Anyone who has the sight guided by love allows himself to be challenged by the events and knows how to capture the signs that the hopes of a new world are beginning to be realized. The one who is vigilant is ready to welcome “the Lord who comes” and is able to recognize him in those who seek peace, dialogue and reconciliation; sees him in the poor who, without resorting to violence, are committed to justice; sees him in the stranger who seeks aid, and embraces him in those who are alone and in need of comfort.

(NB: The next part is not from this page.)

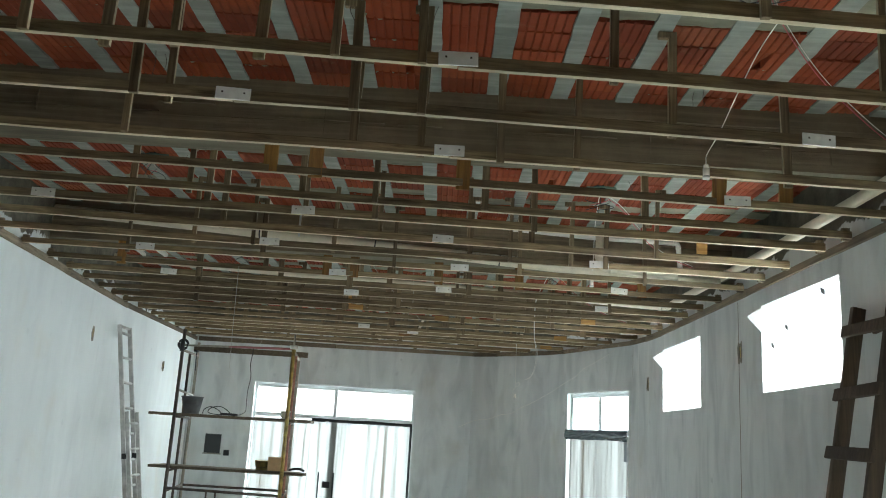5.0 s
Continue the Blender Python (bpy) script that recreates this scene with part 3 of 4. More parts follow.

Darkness scares and, at some point, it becomes so dense that even the Christian gifted with the sight of fine faith can lose sight of his Lord and be overcome by fatigue, boredom, despair. When he feels his eyelids grow heavy with sleep, he must call to mind Paul’s exhortation: “Take courage! The night (the fourth, last night) is almost over and the day is at hand!” (Rom 13:12).
There is a secret to keep oneself awake: prayer, understood as a constant dialogue with the Lord. The one who does not pray dozes off. He will eventually end up resigned and will adapt, like everyone else, to the dark of the night that envelops the world (Mk 14:37-40).

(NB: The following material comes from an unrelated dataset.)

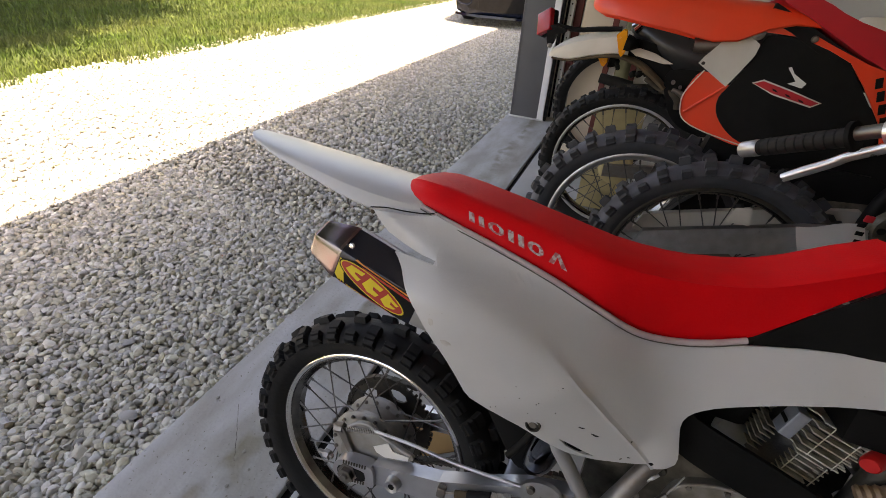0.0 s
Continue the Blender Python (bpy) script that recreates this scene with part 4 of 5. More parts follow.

“The servants,” another character in the parable, represent the disciples engaged in the execution of their Lord’s projects. To each is given a task, a mission to be carried out in accordance to his own capabilities. No one has to wait passively for the host to accomplish his work alone. These servants are the performers.
“The doorkeeper” who has to be more vigilant than others indicates those that, in the Christian community, are responsible for carrying out the most important services, those on which the life of the church depends: the proclamation of the Word of God, celebrating the sacraments, the support of the disciples who are wavering in their faith. These doorkeepers have to be more vigilant than others: in their thoughts, their words, in their choices of lifestyle they are encouraged to always behave as “children of the light,” never “children of darkness,” because they have to also keep awake their weaker brothers, those who are in danger of being deceived by the dominant mentality of this world.